Harby’s mother added that she asked the military judiciary office in Salah Salem for a copy of the judgment against Islam and any documents relating to his case, but has yet to receive them.

“We only found out his sentence when we saw his name on the prison guard’s list for visits: next to his name it said seven years,” she said.

The Committee on the Rights of the Child, the United Nations body charged with interpreting the Convention on the Rights of the Child (CRC), has stressed that, “The conduct of criminal proceedings against children within the military justice system should be avoided.” Egypt ratified the CRC in 1990, making it one of the first state parties to the convention.

Article 37 of the convention states that, “Detention shall be used only as a measure of last resort and for the shortest appropriate period of time” for child prisoners, and “[e]very child deprived of liberty shall be separated from adults.” Article 37 also says, “Every child deprived of liberty shall be treated with humanity and respect for the inherent dignity of the human person, and in a manner which takes into account the needs of persons of his or her age.”

Article 112 of Egypt’s Child Law (Law No. 12 of 1996 Promulgating the Child Law, as amended by Law No. 126 of 2008) states that, “Children may not be detained, placed in custody, or imprisoned with adults in one place,” and that any public official who “detains, places in custody, or imprisons a child with one or more adults in one place” should be sentenced to a minimum of three months in jail and a fine of no less than 1000 Egyptian pounds (US$166).

The Egyptian Code of Military Justice in article 8 (bis) (1) allows military tribunals to try juveniles if they are accompanied by an adult who is subject to military jurisdiction, including military personnel or civilians in military zones.

“While some children have been released, others are still in jail based on the hasty findings of these secret trials,” Motaparthy said. “Authorities should be scrambling to fix these wrongs and trying to repair some of the damage to these kids’ lives.”

Cases of children known to have faced investigation, prosecution, or sentencing before military courts

Islam Harby, 15, arrested on March 23, 2011, and sentenced to seven years, currently detained in Tora maximum-security prison.

Mohammed Ehab Sayyed Morsi, 17, arrested on March 9, 2011, and sentenced to 15 years, currently detained in Tora maximum-security prison.

Mohammed Abdul Hadi, 16, arrested on March 9, 2011, and sentenced to three years, released on May 21, 2011, after a two-month campaign along with the rest of the group of 122 protesters.

Mustafa Gamal Edin, 15, arrested on March 9, 2011, sentenced to one year, released after three weeks detention. According to lawyers involved with his case, he was arrested along with 15 other children, whom military courts sentenced to one year in a social welfare institution. The decision was subsequently commuted and the group was released on April 8, 2011.

Ahmed Hassan Mohamed, 17, arrested in March 2011, sentenced and released in January 2012.
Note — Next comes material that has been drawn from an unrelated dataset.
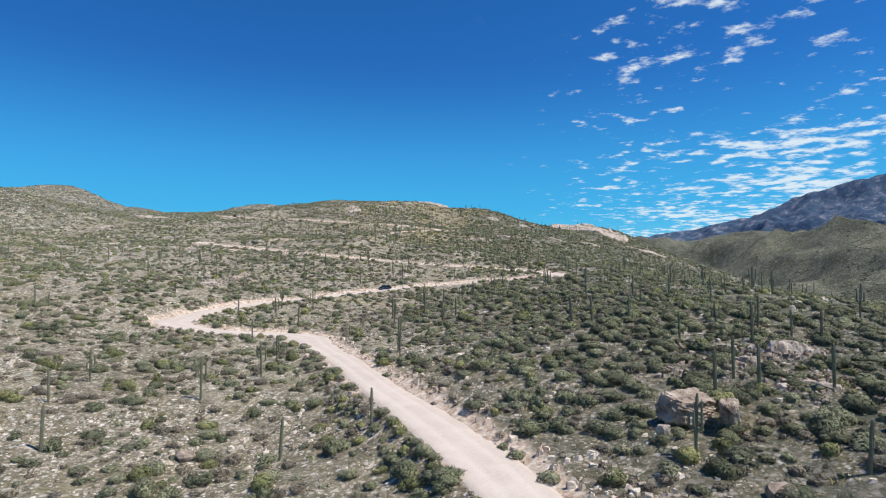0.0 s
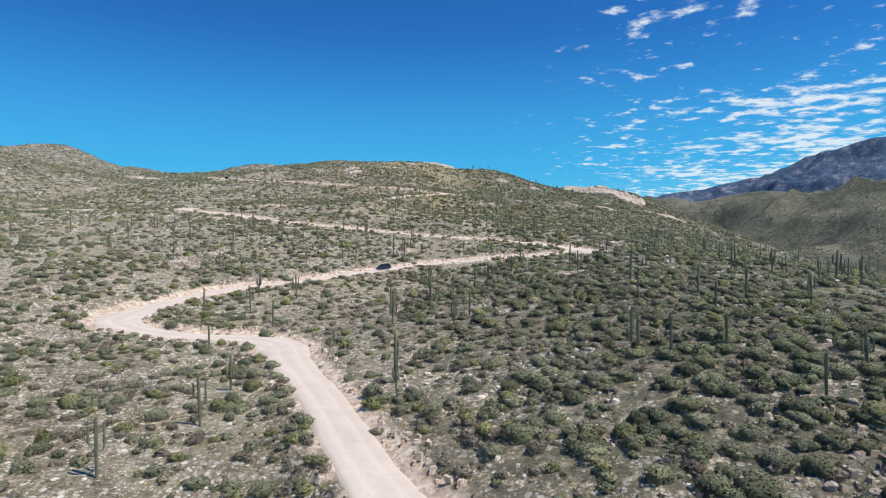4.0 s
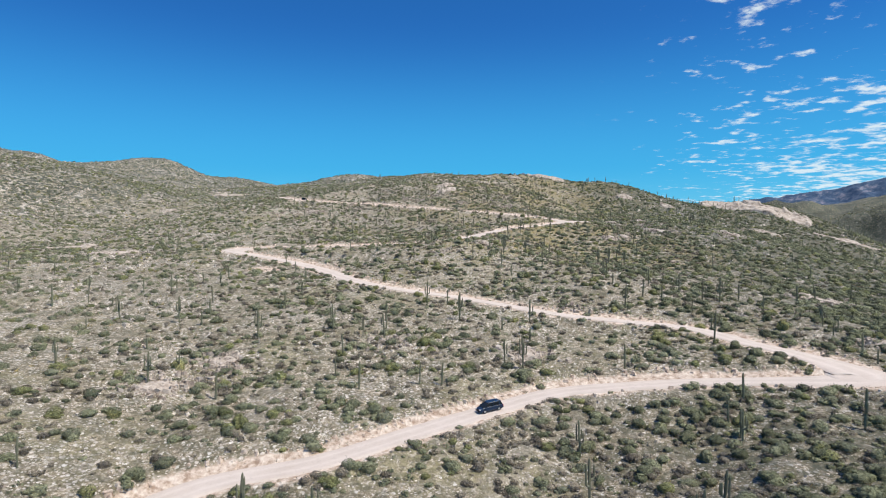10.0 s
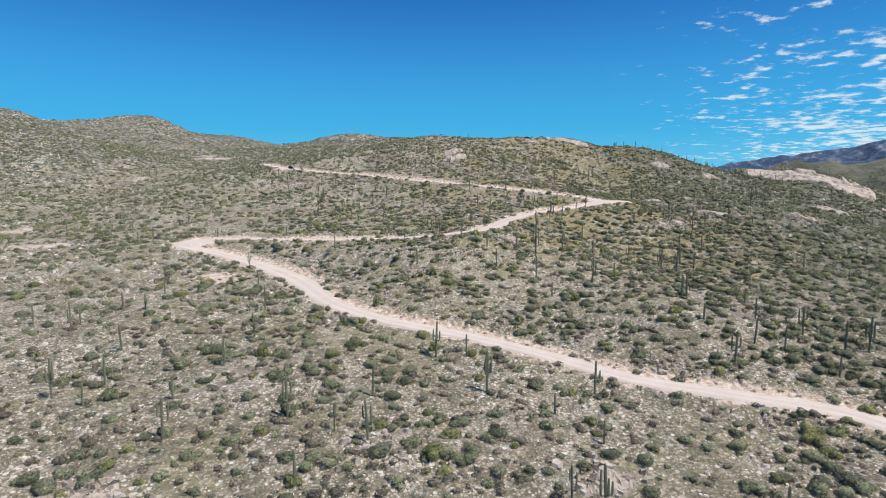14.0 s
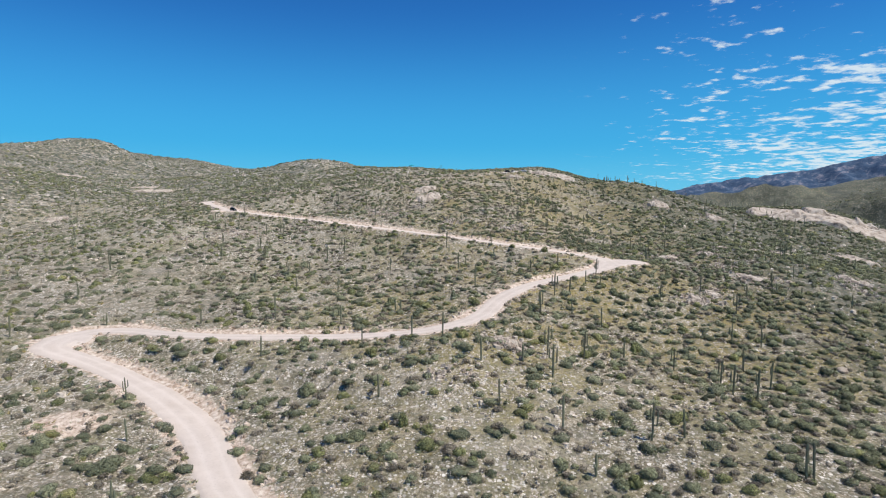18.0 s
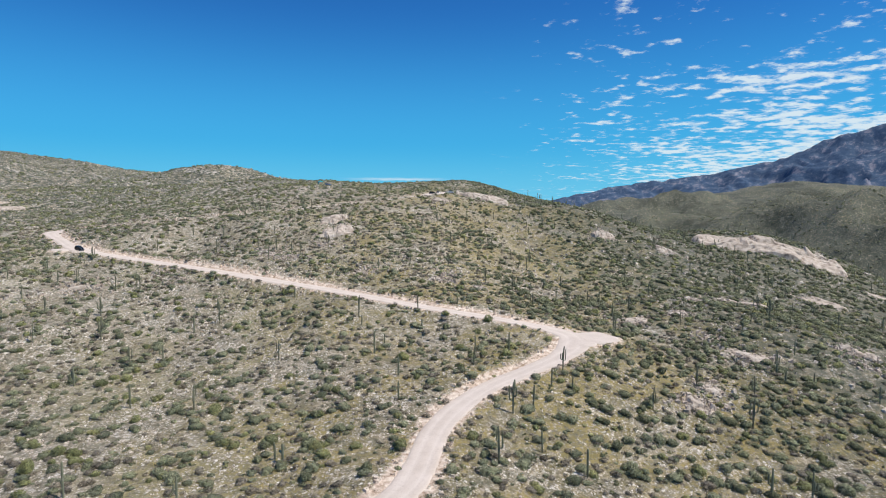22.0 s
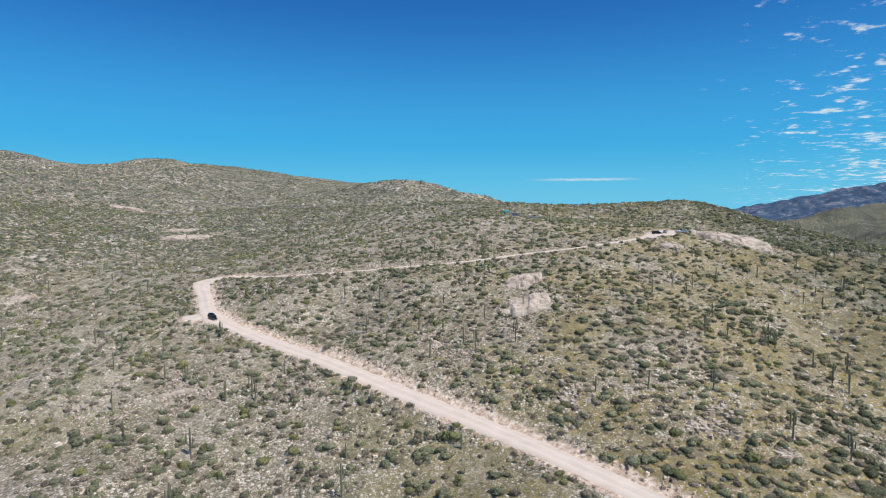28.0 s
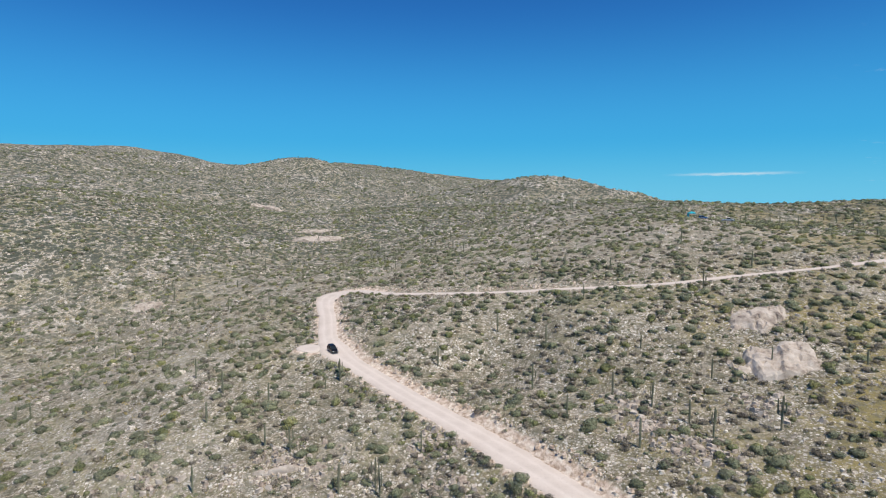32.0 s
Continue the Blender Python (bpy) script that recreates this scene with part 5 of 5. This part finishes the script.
def slab_part(x0, x1, y0, y1, z0, z1):
    return loft([[(x, y0, z0), (x, y0, z1), (x, y1, z1), (x, y1, z0)] for x in (x0, x1)])


def disc(r, wdt, y, x, z, inner=0.0):
    a = np.linspace(0, 2 * np.pi, 20, endpoint=False)
    prof = [(inner, -wdt / 2), (r * 0.93, -wdt / 2), (r, -wdt / 4), (r, wdt / 4), (r * 0.93, wdt / 2), (inner, wdt / 2)]
    rows = [[(x + q * math.cos(t), y + o, z + q * math.sin(t)) for q, o in prof] for t in a]
    v = np.array(rows).reshape(-1, 3)
    n, m = len(prof), len(a)
    f = np.array([((i * n + j), (i * n + j + 1), ((i + 1) % m * n + j + 1), ((i + 1) % m * n + j)) for i in range(m) for j in range(n - 1)])
    return v, f


def vehicle(name, label, paint, L, W, Hh, m, van=True, bed=False, rails=False):
    root = new(name)
    w, l = W / 2, L / 2
    belt = Hh * 0.60
    nose = l - 0.9 if van else l - 1.15
    part("body", loft([body_ring(-l, 0.45, belt * 0.85, w * 0.86), body_ring(-l + 0.12, 0.32, belt * 0.97, w * 0.95), body_ring(-l + 0.6, 0.28, belt, w),
                       body_ring(nose, 0.26, belt * 0.97, w), body_ring(nose + 0.25, 0.26, belt * 0.93, w), body_ring(l - 0.35, 0.28, belt * 0.83, w * 0.96),
                       body_ring(l - 0.06, 0.32, belt * 0.70, w * 0.88), body_ring(l, 0.38, belt * 0.55, w * 0.8)]), paint, root, smooth=False)
    back = -l + (0.15 if not bed else L * 0.40)
    top = Hh - 0.04
    cab = [body_ring(back, belt - 0.05, belt + 0.02, w * 0.88), body_ring(back + 0.28, belt - 0.05, top - 0.06, w * 0.80), body_ring(back + 0.55, belt - 0.05, top, w * 0.79),
           body_ring(nose - 1.35, belt - 0.05, top, w * 0.79), body_ring(nose - 0.85, belt - 0.05, top - 0.12, w * 0.81), body_ring(nose + 0.12, belt - 0.06, belt + 0.01, w * 0.88)]
    part("window_glass", loft(cab), GLASS, root, "dark tinted windows")
    roof = part("roof", loft([[(x, w * 0.80, top - 0.05), (x, w * 0.72, top + 0.03), (x, -w * 0.72, top + 0.03), (x, -w * 0.80, top - 0.05)] for x in (back + 0.30, back + 0.7, nose - 1.35, nose - 0.95)]), paint, root)
    if rails:
        for s in (-1, 1):
            part("roof_rail", slab_part(back + 0.6, nose - 1.3, s * w * 0.68, s * w * 0.72, top + 0.035, top + 0.085), CHROME, roof, "silver roof rail")
    for s in (-1, 1):
        for x in (back + 0.62, back + (nose - back) * 0.52):
            part("pillar", loft([[(x - 0.05, s * w * 0.99, belt - 0.04), (x + 0.07, s * w * 0.99, belt - 0.04), (x + 0.07, s * w * 0.815, top - 0.02), (x - 0.05, s * w * 0.815, top - 0.02)],
                                 [(x - 0.05, s * w * 0.90, belt - 0.04), (x + 0.07, s * w * 0.90, belt - 0.04), (x + 0.07, s * w * 0.74, top - 0.02), (x - 0.05, s * w * 0.74, top - 0.02)]]), paint, root)
        part("side_trim", slab_part(-l + 0.5, nose + 0.1, s * w * 0.985, s * w * 1.012, belt * 0.93, belt * 0.96), CHROME if rails else TRIM, root)
        part("mirror", slab_part(nose - 0.45, nose - 0.25, s * w * 0.98, s * (w + 0.2), belt, belt + 0.17), paint, root)
        part("headlight", slab_part(l - 0.32, l - 0.02, s * w * 0.52, s * w * 0.86, belt * 0.62, belt * 0.76), LAMP, root, "clear headlight")
        part("tail_light", slab_part(-l - 0.015, -l + 0.12, s * w * 0.70, s * w * 0.93, belt * 0.62, belt * 0.95), REDLAMP, root, "red tail light")
        for x in (l - 0.95, -l + 1.02):
            wheel = part("wheel", disc(0.345, 0.23, s * (w - 0.10), x, 0.345, 0.2), TYRE, root)
            part("rim", disc(0.21, 0.20, s * (w - 0.075), x, 0.345), RIM, wheel, "alloy rim")
    part("front_bumper", slab_part(l - 0.12, l + 0.03, -w * 0.82, w * 0.82, 0.34, 0.50), TRIM, root)
    part("rear_bumper", slab_part(-l - 0.04, -l + 0.12, -w * 0.88, w * 0.88, 0.38, 0.54), TRIM, root)
    part("grille", slab_part(l - 0.05, l + 0.012, -w * 0.45, w * 0.45, belt * 0.52, belt * 0.68), TRIM, root)
    root.matrix_basis = m
    return tagged(root, label, "car")


def on_road(x, y, heading, lift=0.06):
    """A pose on the road at the nearest place, following its grade."""
    k = int(np.argmin((LINE[:, 0] - x) ** 2 + (LINE[:, 1] - y) ** 2))
    t = LINE[min(k + 2, len(LINE) - 1)] - LINE[max(k - 2, 0)]
    h = radians(heading)
    run = t[0] * math.cos(h) + t[1] * math.sin(h)
    grade = math.degrees(math.atan2(t[2] * np.sign(run), np.hypot(t[0], t[1])))
    return pose(x, y, LINE[k, 2] + lift, 0, 0, heading) @ pose(0, 0, 0, 0, -grade, 0)


NAVY, BLACK = plain("navy_paint", (0.022, 0.04, 0.075), 0.22), plain("black_paint", (0.012, 0.012, 0.014), 0.2)
SILVER, WHITE, BLUE = plain("silver_paint", (0.5, 0.52, 0.53), 0.3, 0.4), plain("white_paint", (0.75, 0.75, 0.73), 0.35), plain("blue_paint", (0.04, 0.16, 0.42), 0.3)
TEAL = plain("teal_canvas", (0.02, 0.42, 0.52), 0.7)
POLE = plain("tent_pole", (0.5, 0.5, 0.5), 0.4, 0.7)
vehicle("minivan", "dark blue minivan with silver roof rails on the dirt road", NAVY, 5.1, 1.98, 1.78, on_road(2.2, 231.2, 211), rails=True)
vehicle("suv", "black off-road car on the dirt road at the bend", BLACK, 4.4, 1.88, 1.85, on_road(-134.2, 570.5, -34), van=False)


def parked(name, label, paint, L, W, Hh, x, y, heading, **kw):
    return vehicle(name, label, paint, L, W, Hh, pose(x, y, float(ground(x, y)[0]) + 0.05, 0, 0, heading), **kw)


parked("parked_suv", "black car parked on the ridge-top clearing", BLACK, 4.6, 1.85, 1.75, 29.5, 667.5, 20, van=False)
parked("parked_car", "white hatchback parked beside the black car", WHITE, 4.3, 1.8, 1.55, 33.4, 669.5, 70, van=False)
parked("parked_pickup", "silver pickup truck parked on the ridge-top clearing", SILVER, 5.6, 1.95, 1.85, 40.5, 670, 8, van=False, bed=True)
parked("camp_car", "bright blue car parked at the camp site", BLUE, 4.5, 1.8, 1.6, -39.5, 734.5, 5, van=False)
parked("camp_pickup", "silver pickup parked at the camp site", SILVER, 5.4, 1.9, 1.8, -29, 736, -5, van=False, bed=True)


def tent(x, y):
    root = new("canopy_tent")
    h = 2.3
    for sx in (-1, 1):
        for sy in (-1, 1):
            part("leg", slab_part(sx * 1.45 - 0.025, sx * 1.45 + 0.025, sy * 1.45 - 0.025, sy * 1.45 + 0.025, -0.2, h), POLE, root)
    rings = [[(1.5, 1.5, h - 0.25), (1.5, -1.5, h - 0.25), (-1.5, -1.5, h - 0.25), (-1.5, 1.5, h - 0.25)], [(1.5, 1.5, h), (1.5, -1.5, h), (-1.5, -1.5, h), (-1.5, 1.5, h)],
             [(0.6, 0.6, h + 0.55), (0.6, -0.6, h + 0.55), (-0.6, -0.6, h + 0.55), (-0.6, 0.6, h + 0.55)], [(0.05, 0.05, h + 0.8), (0.05, -0.05, h + 0.8), (-0.05, -0.05, h + 0.8), (-0.05, 0.05, h + 0.8)]]
    part("canopy", loft(rings), TEAL, root, "teal fabric canopy")
    part("side_wall", slab_part(-1.48, -1.44, -1.45, 1.45, 0.05, h - 0.2), TEAL, root, "teal fabric wall")
    root.matrix_basis = pose(x, y, float(ground(x, y)[0]), 0, 0, 20)
    tagged(root, "teal pop-up canopy tent at a camp site", "tent")


tent(-44.5, 733)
Nine children arrested on May 15, 2011, investigated by military prosecution, released after approximately one month, according to lawyers involved in the case.

Mohamed Mahmoud El Khodary Sherif, 17, arrested on July 29, 2011, from Arish, held for 15 days in military investigative detention, then cleared of charges and released.

Nine children arrested September 9-10, 2011, during protests outside the Israeli embassy, tried and sentenced by a military court to suspended sentences. They were released on November 1, 2011, according to lawyers handling their cases.

Saif Sadek, a 15-year-old boy, arrested September 30, 2011, during a demonstration at the Ministry of Defense, acquitted and released on November 13, 2011.

Three children arrested during Maspero demonstrations, on October 9, 2011, investigated by the military prosecutor and released on November 23, 2011, according to their lawyers.